Barış talebinde bulunanlar suçlu değildir
Bugün kamunun ya da bakanlıkların işlemiş olduğu suçları ortaya koymak bile suç haline gelmiş. Ama suçlu biz değiliz. Hak ve adalet savunuculuğu yapan insanlar suçlu değildir. Barış talebinde bulunanlar, Adalet Nöbeti tutan Barış Anneleri suçlu değildir. Tam tersine bu sistemi, bu faşizmi uygulayan AKP-MHP iktidarı ve ona bağlı oluşturulan faşist kurumların kendisidir suçlu olan. O yüzden yasaklamalar, gözaltılar, tutuklamalar getiriyorlar. Kendi yapmış oldukları kötülükleri, suçları polis ve valilik baskısıyla bir şekilde sansürlemeye ve karartmaya çalışıyorlar. Biz hakikati biliyoruz. Ama bu hakikatin herkes tarafından duyulmasını istiyoruz. Bu hakikat her gün kendini ortaya koyacak. Bizler bugün bu direnişle, bu mücadelenin ne kadar güçlü olduğunu gösteriyoruz. Bir yandan cezaevleri ile bu direniş kendini büyütüyor, bir yandan da sokaklarda, bulunduğumuz her alanda tecridin bir suç olduğunu ve tecride karşı mücadelenin de en temel insan hakkı olduğunu söylüyoruz. Tecride karşı mücadele etmediğimiz sürece Kürt sorununun demokratik çözümünün olmadığını biliyoruz, Kürt sorununda demokratik çözüm olmadığı sürece de bu ülke savaş rejimiyle sistemini yürütmeye devam edecek. Bunun daha çok hak ihlalleri, adaletsizlik, yoksulluk, şiddet getireceğini bütün Türkiye halkının bilmesi gerekiyor. Bizim burada yapmış olduğumuz onurlu mücadele, Kürt halkının onurlu mücadelesidir.
Hak, adalet talebimiz bütün insanlık içindir
Suç işliyorsunuz ve biz bu suçları her yerde duyurmaya devam edeceğiz. İstediğiniz kadar yasaklar getirin, istediğiniz kadar görmezden gelin, istediğiniz kadar işitmeyin bu sesi duymanız için bütün kamuoyunun olduğu yerde sesimizi daha çok yükselteceğiz. Gün gelecek devran dönecek, hasta tutsakların yaşadığı durumu bir gün sizde yaşayabilecek duruma gelebilirsiniz. O yönüyle bizim hak, adalet talebimiz bütün insanlık içindir.

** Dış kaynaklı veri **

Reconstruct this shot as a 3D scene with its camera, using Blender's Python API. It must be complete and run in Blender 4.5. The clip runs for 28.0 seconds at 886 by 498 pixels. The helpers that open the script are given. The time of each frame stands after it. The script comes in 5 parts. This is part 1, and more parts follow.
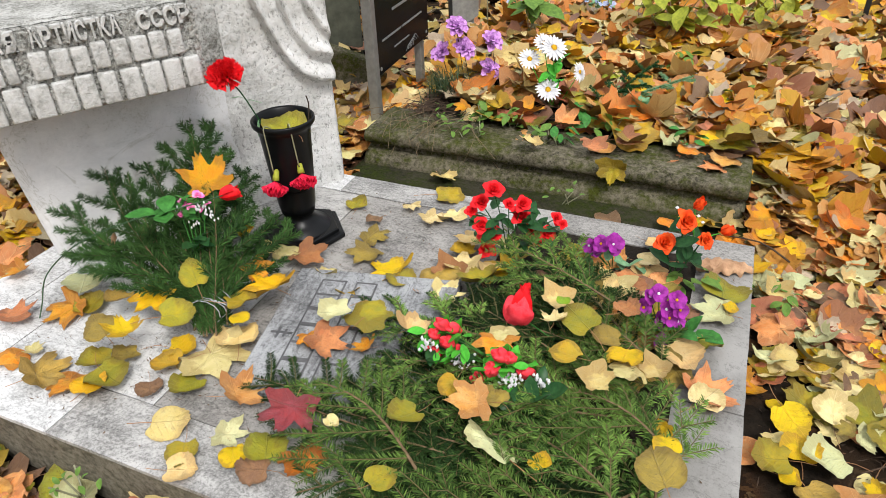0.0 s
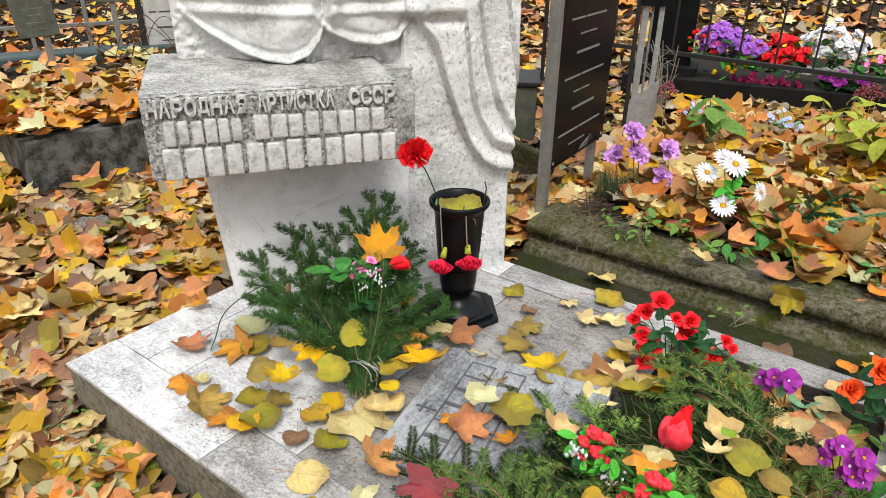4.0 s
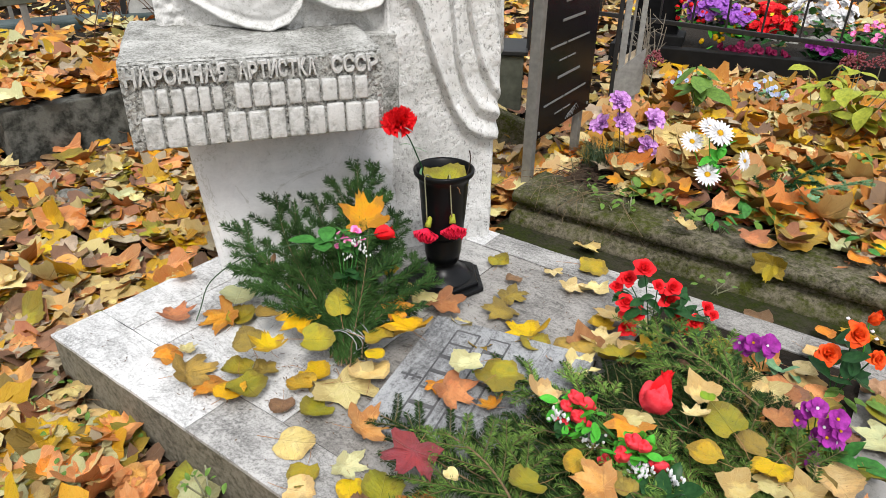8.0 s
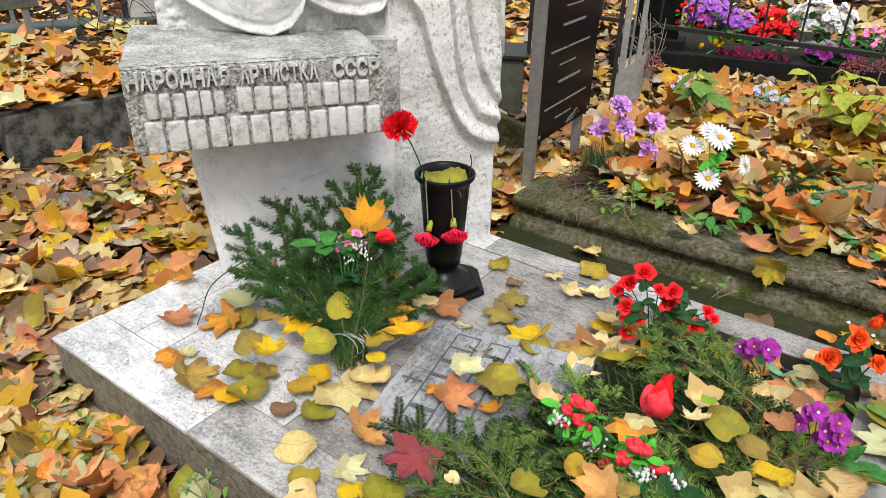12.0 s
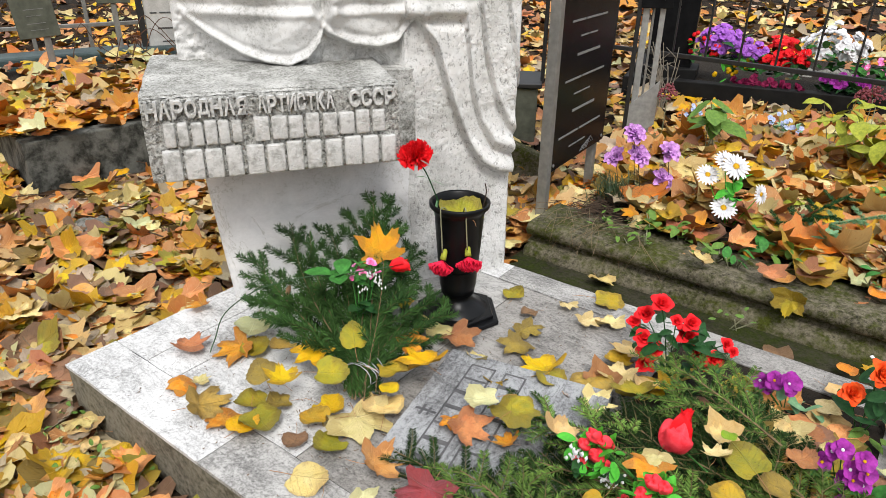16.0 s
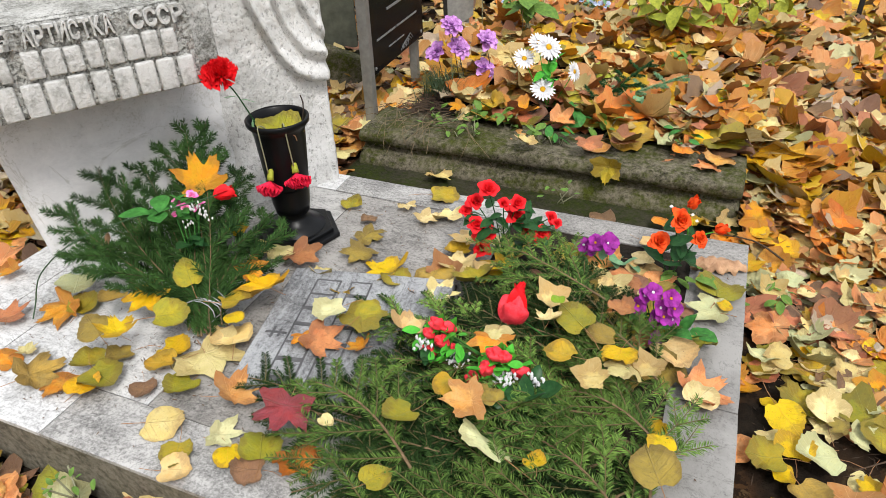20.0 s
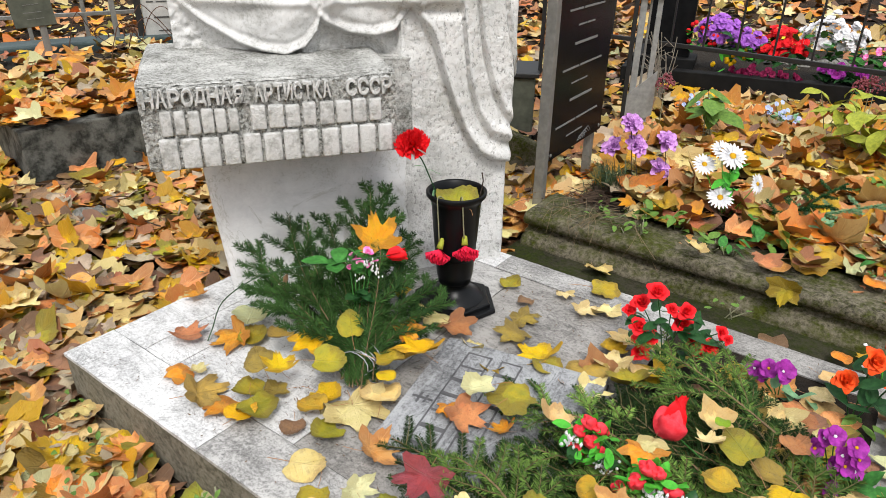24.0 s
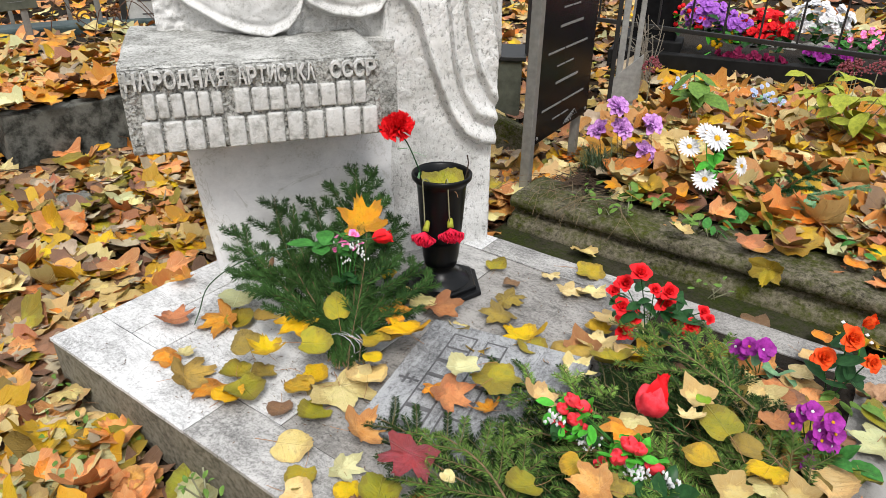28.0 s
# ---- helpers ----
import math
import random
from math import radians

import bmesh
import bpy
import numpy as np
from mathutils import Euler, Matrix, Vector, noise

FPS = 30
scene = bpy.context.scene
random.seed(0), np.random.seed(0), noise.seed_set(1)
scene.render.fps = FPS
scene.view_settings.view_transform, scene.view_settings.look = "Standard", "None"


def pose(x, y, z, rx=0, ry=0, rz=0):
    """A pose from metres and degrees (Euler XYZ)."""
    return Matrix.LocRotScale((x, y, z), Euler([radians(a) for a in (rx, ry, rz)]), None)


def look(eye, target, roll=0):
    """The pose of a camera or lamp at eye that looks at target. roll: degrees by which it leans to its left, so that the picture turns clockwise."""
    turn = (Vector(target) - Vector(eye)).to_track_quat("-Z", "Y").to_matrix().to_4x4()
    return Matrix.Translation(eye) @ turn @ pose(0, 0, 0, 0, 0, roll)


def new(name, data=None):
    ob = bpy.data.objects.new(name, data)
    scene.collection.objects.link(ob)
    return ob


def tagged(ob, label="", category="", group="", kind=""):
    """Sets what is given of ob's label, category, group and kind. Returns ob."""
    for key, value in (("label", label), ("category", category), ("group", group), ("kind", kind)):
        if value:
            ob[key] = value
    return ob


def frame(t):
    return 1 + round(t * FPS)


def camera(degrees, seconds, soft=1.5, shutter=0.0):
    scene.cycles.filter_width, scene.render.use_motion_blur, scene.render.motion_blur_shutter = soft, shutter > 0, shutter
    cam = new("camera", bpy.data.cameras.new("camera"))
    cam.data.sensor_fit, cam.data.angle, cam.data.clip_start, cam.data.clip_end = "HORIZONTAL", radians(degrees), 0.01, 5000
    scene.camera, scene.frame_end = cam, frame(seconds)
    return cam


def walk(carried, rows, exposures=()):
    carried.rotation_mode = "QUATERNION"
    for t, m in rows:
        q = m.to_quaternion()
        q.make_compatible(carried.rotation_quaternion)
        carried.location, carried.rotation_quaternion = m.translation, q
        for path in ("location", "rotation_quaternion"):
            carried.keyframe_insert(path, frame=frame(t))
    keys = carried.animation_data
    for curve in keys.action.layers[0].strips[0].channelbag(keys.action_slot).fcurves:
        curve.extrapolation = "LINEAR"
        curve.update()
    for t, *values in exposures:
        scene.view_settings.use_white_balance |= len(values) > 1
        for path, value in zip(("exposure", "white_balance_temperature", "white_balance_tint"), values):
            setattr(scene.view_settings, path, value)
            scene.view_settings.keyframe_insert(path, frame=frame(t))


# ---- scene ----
cam = camera(66.8, 28.0, 0.5)

PATH = [
    (0, (1.69, -0.523, 1.037), (1.02, 0.994, -0.08), -2.1),
    (0.5, (1.687, -0.525, 1.035), (0.998, 0.989, -0.076), -2.2),
    (1, (1.685, -0.525, 1.033), (0.982, 0.979, -0.081), -2.0),
    (1.5, (1.68, -0.531, 1.039), (0.931, 0.964, -0.059), -1.7),
    (2, (1.663, -0.544, 1.045), (0.814, 0.937, 0.003), -1.1),
    (2.5, (1.645, -0.545, 1.048), (0.669, 0.898, 0.065), -0.3),
    (3, (1.63, -0.545, 1.042), (0.578, 0.891, 0.129), 0.6),
    (3.5, (1.627, -0.55, 1.043), (0.552, 0.885, 0.158), 0.6),
    (5.5, (1.632, -0.556, 1.04), (0.584, 0.874, 0.115), 0.6),
    (6, (1.634, -0.555, 1.039), (0.592, 0.874, 0.105), 0.7),
    (6.5, (1.635, -0.554, 1.037), (0.598, 0.872, 0.093), 0.8),
    (7, (1.637, -0.553, 1.037), (0.609, 0.871, 0.079), 0.8),
    (7.5, (1.639, -0.553, 1.036), (0.617, 0.871, 0.072), 0.8),
    (8, (1.64, -0.553, 1.037), (0.618, 0.872, 0.075), 0.8),
    (8.5, (1.644, -0.556, 1.038), (0.621, 0.873, 0.084), 0.8),
    (9, (1.65, -0.558, 1.04), (0.631, 0.878, 0.091), 0.8),
    (9.5, (1.655, -0.557, 1.04), (0.639, 0.881, 0.092), 0.4),
    (10, (1.658, -0.555, 1.04), (0.638, 0.874, 0.083), 0.2),
    (10.5, (1.657, -0.557, 1.039), (0.639, 0.879, 0.089), 0.4),
    (11, (1.652, -0.557, 1.04), (0.634, 0.88, 0.092), 0.7),
    (11.5, (1.645, -0.557, 1.039), (0.623, 0.875, 0.087), 0.8),
    (13.5, (1.634, -0.553, 1.038), (0.595, 0.872, 0.095), 0.7),
    (14, (1.634, -0.555, 1.04), (0.59, 0.875, 0.111), 0.6),
    (14.5, (1.631, -0.555, 1.042), (0.579, 0.874, 0.12), 0.6),
    (15, (1.63, -0.555, 1.041), (0.567, 0.876, 0.134), 0.8),
    (15.5, (1.629, -0.554, 1.042), (0.557, 0.879, 0.148), 0.8),
    (16, (1.626, -0.551, 1.043), (0.552, 0.885, 0.157), 0.7),
    (16.5, (1.629, -0.545, 1.042), (0.578, 0.891, 0.129), 0.6),
    (17, (1.649, -0.548, 1.05), (0.693, 0.901, 0.056), -0.5),
    (17.5, (1.666, -0.53, 1.041), (0.842, 0.953, -0.018), -1.2),
    (18, (1.677, -0.53, 1.036), (0.959, 0.972, -0.073), -1.7),
    (18.5, (1.687, -0.528, 1.036), (0.995, 0.984, -0.075), -2.1),
    (19, (1.69, -0.526, 1.035), (1.015, 0.992, -0.079), -2.1),
    (19.5, (1.691, -0.523, 1.036), (1.041, 1.002, -0.084), -1.8),
    (20, (1.693, -0.523, 1.035), (1.034, 0.999, -0.082), -2.0),
    (20.5, (1.691, -0.526, 1.036), (1.01, 0.99, -0.077), -2.2),
    (21, (1.686, -0.528, 1.035), (0.991, 0.982, -0.077), -2.0),
    (21.5, (1.682, -0.527, 1.035), (0.942, 0.969, -0.067), -1.8),
    (22, (1.668, -0.525, 1.041), (0.804, 0.947, -0.002), -1.2),
    (22.5, (1.647, -0.545, 1.047), (0.662, 0.897, 0.07), -0.2),
    (24.5, (1.633, -0.556, 1.04), (0.57, 0.873, 0.131), 0.8),
    (25, (1.634, -0.558, 1.04), (0.581, 0.871, 0.119), 0.7),
    (25.5, (1.636, -0.557, 1.039), (0.591, 0.873, 0.109), 0.7),
    (26, (1.637, -0.555, 1.037), (0.598, 0.871, 0.094), 0.8),
    (26.5, (1.639, -0.554, 1.036), (0.609, 0.869, 0.08), 0.9),
    (27, (1.641, -0.553, 1.035), (0.618, 0.871, 0.073), 0.9),
    (27.5, (1.644, -0.555, 1.036), (0.618, 0.871, 0.079), 0.9),
    (28, (1.649, -0.558, 1.038), (0.624, 0.874, 0.09), 0.9),
]
walk(cam, [(t, look(eye, target, roll)) for t, eye, target, roll in PATH])

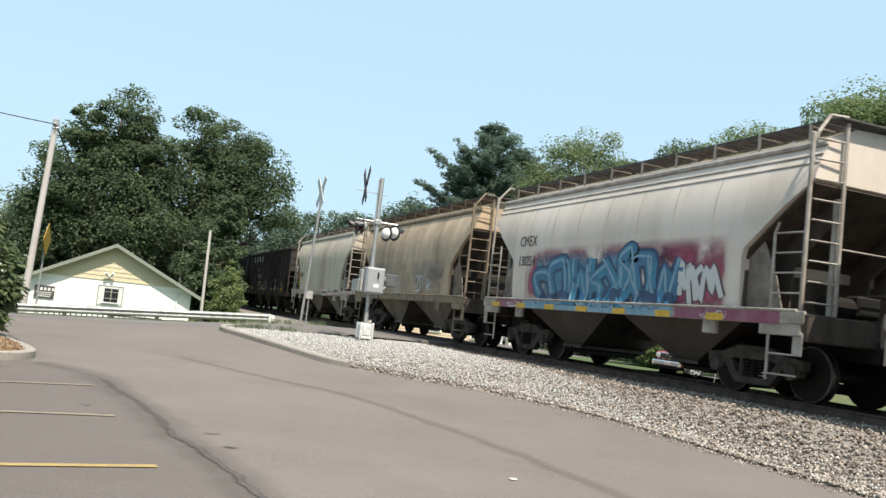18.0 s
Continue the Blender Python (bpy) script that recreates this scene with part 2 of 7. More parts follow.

Gelin bu savaşa son verelim
Eğer ki AKP-MHP iktidarı bu savaş rejiminde ısrar ediyorsa ve bu savaşın nasıl ahlakı kalmamışsa, Adalet Bakanlığı’nda adalet diye bir şey kalmamışsa, hukuk diye bir şey kalmamışsa bizim bütün herkese çağrımızdır, gelin bu savaşa son verelim. Onurlu barış mücadelesine destek olalım, Sayın Öcalan üzerindeki tecridi hep birlikte kaldıralım, bunun mücadelesinde ortaklaşalım. Ve hasta tutsakların özgürlüğü için hep birlikte ses olalım. Ancak bu şekilde bu ülkeye demokrasi gelebilir. Ancak bu şekilde halklar birlikte yaşayabilir. Onun dışında her gün savaş rejiminin üzerimize geldiği, her gün işkencelerin alenen ortaya çıktığı, bütün alanlarda herkesin eşitsizlik içinde yaşadığı bir ülke sadece sermayeye yarar, AKP-MHP iktidarına yarar. Ama halklar daha çok kaybeder, kadınlar kaybeder, anneler daha çok acı çeker. Bu acıyı hiç kimse yaşamasın istiyoruz. Cezaevlerindeki sesleri duyun. Adalet Nöbeti tutan annelerimizin sesini duyun. Bu sesin her yerde duyulması için de biz DEM Parti Kadın Meclisi olarak her yerde dayanışmayı büyüteceğiz. Mücadelemizi yükselteceğiz.